Von der Leyen könnte, wenn sie denn vom Parlament bestätigt wird, die erste Frau an der Spitze der EU-Kommission werden. Ratspräsident wird der liberale belgische Ministerpräsident Charles Michel, der spanische Außenminister Josep Borrell soll EU-Außenbeauftragter werden. Der niederländische Sozialdemokrat Frans Timmermans, der zwischenzeitig als Kommissionspräsident gehandelt wurde, behält sein Amt als Vizepräsident. Die französische Chefin des Internationalen Währungsfonds, Christine Lagarde, wird Präsidentin der Europäischen Zentralbank.

Respekt für Manfred Weber

Söder zollte Weber ausdrücklich Respekt: „Es ist enttäuschend für Manfred Weber und die CSU, aber ich habe großen Respekt vor seiner
Entscheidung, persönliche Ambitionen zurückzustellen, um europäische Handlungsfähigkeit zu erreichen.“ Der CSU-Chef sagte: „Manfred ist ein echter Europäer. Er wird weiter in Europa im Spiel bleiben, weil er als Fraktionsvorsitzender und dann als Parlamentspräsident eine zentrale Rolle spielen wird.“

Kritik übte Söder insbesondere am Agieren des französischen Präsidenten Emmanuel Macron und des ungarischen Ministerpräsidenten
Viktor Orban, die Front gegen Weber gemacht hatten: „Die unselige Koalition von Macron und Orban wird in den Kleidern hängenbleiben.“

Kritik an Sozialisten und Liberalen

Noch deutlicher wurde CSU-Generalsekretär Markus Blume in einem Schreiben an die Parteimitglieder. „Die Art und Weise, wie Manfred Weber von beiden persönlich und politisch diskreditiert wurde, ist unvereinbar mit unserer Vorstellung von einem demokratischen Europa“, schreibt Blume. Auch er wirbt für die Unterstützung von der Leyens. „Auch in der Stunde der Enttäuschung gilt es, das Gesamtinteresse über die eigenen Emotionen zu stellen: Wir sind es unseren Unterstützern schuldig, Verantwortung zu zeigen und Europa nicht wie andere ins Chaos zu stürzen. Deshalb unterstützen wir als CSU die Nominierung Ursula von der Leyens als künftige Kommissionspräsidentin. Das liegt im europäischen, aber auch in unserem nationalen Interesse.“

Bundesverkehrsminister Andreas Scheuer, der CSU-Chef in Webers niederbayerischer Heimat ist, sieht neben Orban und Macron auch eine Verantwortung beim Europaparlament: „Unverantwortlich ist, dass sich Sozialdemokraten und Liberale im Europäischen Parlament der Unterstützung von Manfred Weber verweigert haben. Diese Missachtung des Wählervotums sorgt für Enttäuschung bei den Wählern. Das Europa der Bürger ist um Jahrzehnte zurückgeworfen.“

Weber unterstützt von der Leyen

Weber selbst stellte sich ebenfalls hinter Ursula von der Leyen. Gleichzeitig appellierte der CSU-Politiker am Dienstagabend an die übrigen Fraktionen im EU-Parlament, von der Leyen mitzuwählen.

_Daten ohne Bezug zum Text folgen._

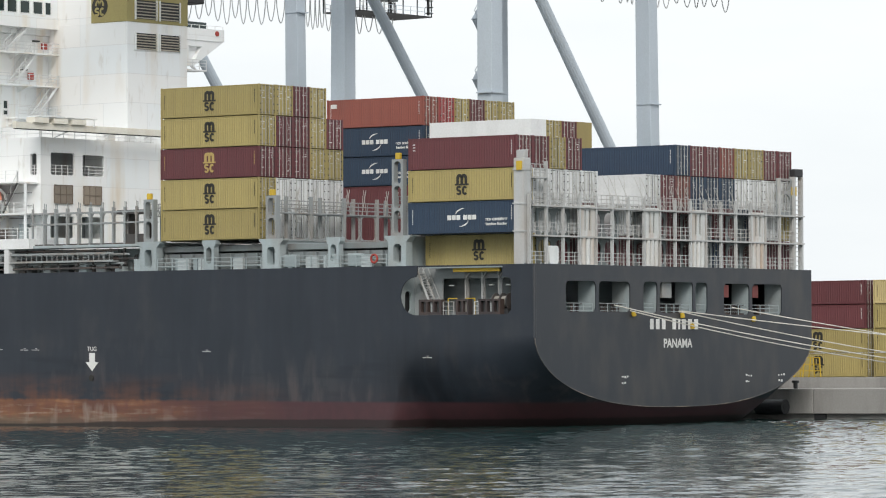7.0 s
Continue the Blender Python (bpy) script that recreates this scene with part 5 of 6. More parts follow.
def build_boat_deck_things():
    for i, x in enumerate((-74.5, -70.2, -66.0)):
        bm = bmesh.new()
        bar(bm, (-0.7, 0, 0.45), (0.7, 0, 0.45), 0.75, sides=14)
        me = mesh_of("raft", bm, WHITE, 0.06)
        rf = thing("life_raft", TRIM @ pose(x, 1.3, 18.5), "white life-raft canister on a cradle", "life raft", "life-raft canisters", me=me)
        for s in (-0.45, 0.45):
            bm = bmesh.new()
            box(bm, s - 0.06, -0.4, 0, s + 0.06, 0.4, 0.25)
            part("cradle", bm, DARK, rf)
    cr = thing("stores_crane", TRIM @ pose(-76.6, 1.8, 18.5), "small white stores crane on the boat deck", "crane")
    bm = bmesh.new()
    bar(bm, (0, 0, 0), (0, 0, 1.6), 0.8, sides=12)
    part("column", bm, WHITE, cr)
    bm = bmesh.new()
    bar(bm, (0, 0, 1.5), (-1.2, -0.5, 3.6), 0.45)
    part("jib", bm, WHITE, cr)
    bm = bmesh.new()
    bar(bm, (0.1, 0, 1.4), (2.6, -0.2, 0.9), 0.7, sides=10)
    part("winch", bm, WHITE, cr)
    # gear added to make the recess greyer, part clutter, part its shade
    rng = random.Random(17)
    for k in range(13):
        x = -76.0 + k * 1.25 + rng.uniform(-0.3, 0.3)
        w, h = rng.uniform(0.4, 1.1), rng.uniform(0.7, 2.3)
        bm = bmesh.new()
        box(bm, -w / 2, -0.3, 0, w / 2, 0.3, h * 0.7)
        box(bm, -w / 2 - 0.06, -0.36, h * 0.7, w / 2 + 0.06, 0.36, h * 0.7 + 0.1)
        bar(bm, (w * 0.2, 0, h * 0.7), (w * 0.2, 0, h), 0.14, sides=8)
        me = mesh_of("deck_cabinet", bm, (BRIDGE_GREY, WHITE, OILY, DECK_GREY, DULL_RED)[(k * 3) % 5])
        thing("deck_cabinet", TRIM @ pose(x, 3.3 - rng.uniform(0, 0.5), 18.5), "small equipment cabinet on the boat deck", "cabinet", "boat deck cabinets", me=me)
    for j in range(4):
        bm = bmesh.new()
        z = 19.4 + j * 1.25
        bar(bm, (-75.5 + j, 3.8, z), (-62.0, 3.8, z), 0.1, sides=6)
        bar(bm, (-75.5 + j, 3.8, z), (-75.5 + j, 3.8, 18.5), 0.1, sides=6)
        thing("wall_pipe", TRIM, "thin grey pipe along the house wall", "pipe", "pipes on the house wall", me=mesh_of("wall_pipe", bm, BRIDGE_GREY))
    for x in (-72.2, -64.4):
        bm = bmesh.new()
        bar(bm, (-0.5, 0, 0.55), (0.5, 0, 0.55), 0.9, sides=14)
        box(bm, -0.7, -0.5, 0, 0.7, 0.5, 0.2)
        box(bm, 0.5, -0.35, 0.2, 0.9, 0.35, 1.0)
        thing("davit_winch", TRIM @ pose(x, 1.6, 18.5), "grey lifeboat davit winch on the boat deck", "winch", "davit winches", me=mesh_of("davit_winch", bm, OILY))
    gw = thing("gangway", TRIM @ pose(-67.3, 0.35, 16.2), "grey folded accommodation ladder along the deck edge", "gangway")
    for z in (0.0, 0.75):
        bm = bmesh.new()
        bar(bm, (0, 0, z), (19.2, 0, z), 0.18)
        part("rail", bm, BRIDGE_GREY, gw)
    bm = bmesh.new()
    bar(bm, (0, 0, 0), (0, 0, 0.75), 0.06)
    post = mesh_of("stanchion", bm, BRIDGE_GREY)
    for k in range(28):
        o = part("stanchion", post, None, gw)
        o.location = (0.35 + k * 0.68, 0, 0)
    bm = bmesh.new()
    box(bm, 0, 0.15, -0.1, 19.2, 0.8, 0.05)
    part("tread_deck", bm, BRIDGE_GREY, gw)
    bm = bmesh.new()
    box(bm, -69.6, 0.3, 15.6, -66.2, 1.0, 16.9)
    thing("valve_box", TRIM, "weathered pale grey steel box at the deck edge", "box", me=mesh_of("valve_box", bm, BRIDGE_GREY, 0.04))
    # machinery grouped below the house
    rng = random.Random(3)
    for k in range(9):
        x = -64.5 + k * 2.35
        w, h = rng.uniform(0.7, 1.6), rng.uniform(0.5, 1.2)
        bm = bmesh.new()
        box(bm, -w / 2, -0.4, 0, w / 2, 0.4, h)
        bar(bm, (0, 0, h), (0, 0, h + 0.4), 0.25, sides=8)
        me = mesh_of("machine", bm, rng.choice([DECK_GREY, DARK, BRIDGE_GREY]), 0.03)
        thing("deck_machine", TRIM @ pose(x, 1.5, DECK), "small grey pump housing on deck", "machine", "deck machines beside the house", me=me)


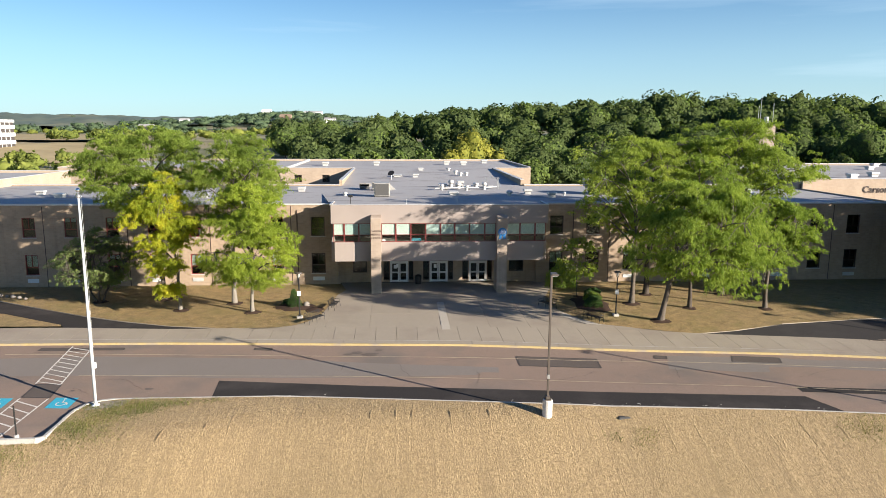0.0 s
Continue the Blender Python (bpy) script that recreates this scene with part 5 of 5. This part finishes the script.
def air_unit(x, y, w, d, h, z=DECK, turn=0.0, hatch=False):
    ob = thing("air_handler", "boxy weathered sheet-metal air handling unit on the roof", "air unit", (x, y, z))
    ob.rotation_euler = (0, 0, turn)
    part("skid", Build().box(-w / 2 + 0.1, w / 2 - 0.1, -d / 2 + 0.1, d / 2 - 0.1, -0.02, 0.25), HVAC_DARK, ob)
    part("casing", Build().box(-w / 2, w / 2, -d / 2, d / 2, 0.25, h), HVAC_METAL, ob, bevel=0.03)
    part("grille_panel", Build().box(-w / 2 + 0.08, w / 2 - 0.08, -d / 2 - 0.03, -d / 2, 0.35, h - 0.1), HVAC_DARK, ob)
    for k in range(10):
        zz = 0.42 + (h - 0.6) * k / 9
        part("slat", Build().box(-w / 2 + 0.14, w / 2 - 0.14, -d / 2 - 0.05, -d / 2 - 0.03, zz, zz + 0.05), HVAC_DARK, ob)
    part("side_panel", Build().box(w / 2, w / 2 + 0.025, -d / 2 + 0.15, d / 2 - 0.15, 0.4, h - 0.15), HVAC_METAL, ob)
    if hatch:
        part("intake_hood", Build().add([(-w / 2, -d * 0.42, h), (-w / 2, d * 0.42, h), (-w / 2 - 0.75, d * 0.42, h), (-w / 2 - 0.75, -d * 0.42, h), (-w / 2 - 0.75, -d * 0.42, h * 0.55), (-w / 2 - 0.75, d * 0.42, h * 0.55), (-w / 2, d * 0.42, h * 0.3), (-w / 2, -d * 0.42, h * 0.3)],
                                        [(0, 1, 2, 3), (3, 2, 5, 4), (0, 3, 4, 7), (1, 6, 5, 2), (4, 5, 6, 7)]), HVAC_METAL, ob, "grey sheet-metal intake hood")
        part("hatch", Build().add([(w / 2 + 0.03, d * 0.08, 0.55), (w / 2 + 0.03, d * 0.34, 0.55), (w / 2 + 0.03, d * 0.20, h - 0.25), (w / 2 + 0.06, d * 0.08, 0.55), (w / 2 + 0.06, d * 0.34, 0.55), (w / 2 + 0.06, d * 0.20, h - 0.25)], [(0, 2, 1), (3, 4, 5), (0, 1, 4, 3), (1, 2, 5, 4), (2, 0, 3, 5)]), STEEL_DARK, ob, "dark open hatch")
        part("top_rail", Build().box(-w / 2 + 0.3, w / 2 - 0.3, d * 0.1, d * 0.4, h, h + 0.09), STEEL_DARK, ob)
        for k in (-0.28, -0.06):
            part("seam", Build().box(w / 2 + 0.025, w / 2 + 0.05, d * k - 0.02, d * k + 0.02, 0.42, h - 0.12), HVAC_DARK, ob)
        part("drain_pipe", Build().tube([(w / 2, -d * 0.3, 0.5), (w / 2 + 0.5, -d * 0.34, 0.5), (w / 2 + 0.55, -d * 0.36, 0.0)], 0.06, 8), VENT_METAL, ob)
        return ob
    part("hood", Build().add([(w / 2, -d * 0.35, h - 0.1), (w / 2, d * 0.35, h - 0.1), (w / 2 + 0.7, d * 0.35, h * 0.55), (w / 2 + 0.7, -d * 0.35, h * 0.55), (w / 2, -d * 0.35, h * 0.5), (w / 2, d * 0.35, h * 0.5)], [(0, 3, 2, 1), (0, 4, 3), (1, 2, 5), (3, 4, 5, 2)]), HVAC_METAL, ob)
    return ob


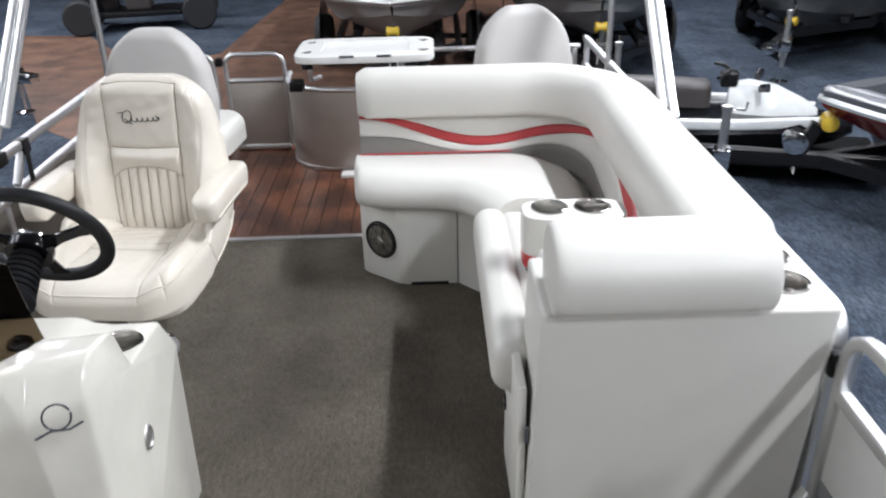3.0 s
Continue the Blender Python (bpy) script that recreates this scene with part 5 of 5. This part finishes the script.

Weber sagte, es sei ein schwerer Tag für ihn. Aber wichtig sei, dass mit von der Leyen eine Politikerin aus seiner Parteienfamilie die Führung der EU übernehmen soll. Er sprach von einem „traurigen Tag für die europäische Demokratie“. Und: „Dieses Paket ist nicht mein Paket. Aber ich trage es loyal mit.“

Seinen Auftrag als Spitzenkandidat der EVP habe er zurückgegeben, sagte Weber in Straßburg. Er habe von der Leyen in die Fraktion eingeladen und die CDU-Politikerin habe sofort zugesagt. Die Termine würden noch geklärt.

Entscheidung im Europaparlament

An diesem Mittwoch stimmte das Europaparlament zunächst über seinen künftigen Präsidenten ab. Gewählt wurde der italienische Sozialdemokrat David-Maria Sassoli. Zur Mitte der Amtsperiode soll nach dem Vorschlag der Regierungschefs dann der Kandidat der Europäischen Volkspartei (EVP) gewählt werden. Nach Darstellung von Kanzlerin Merkel soll dies Manfred Weber sein.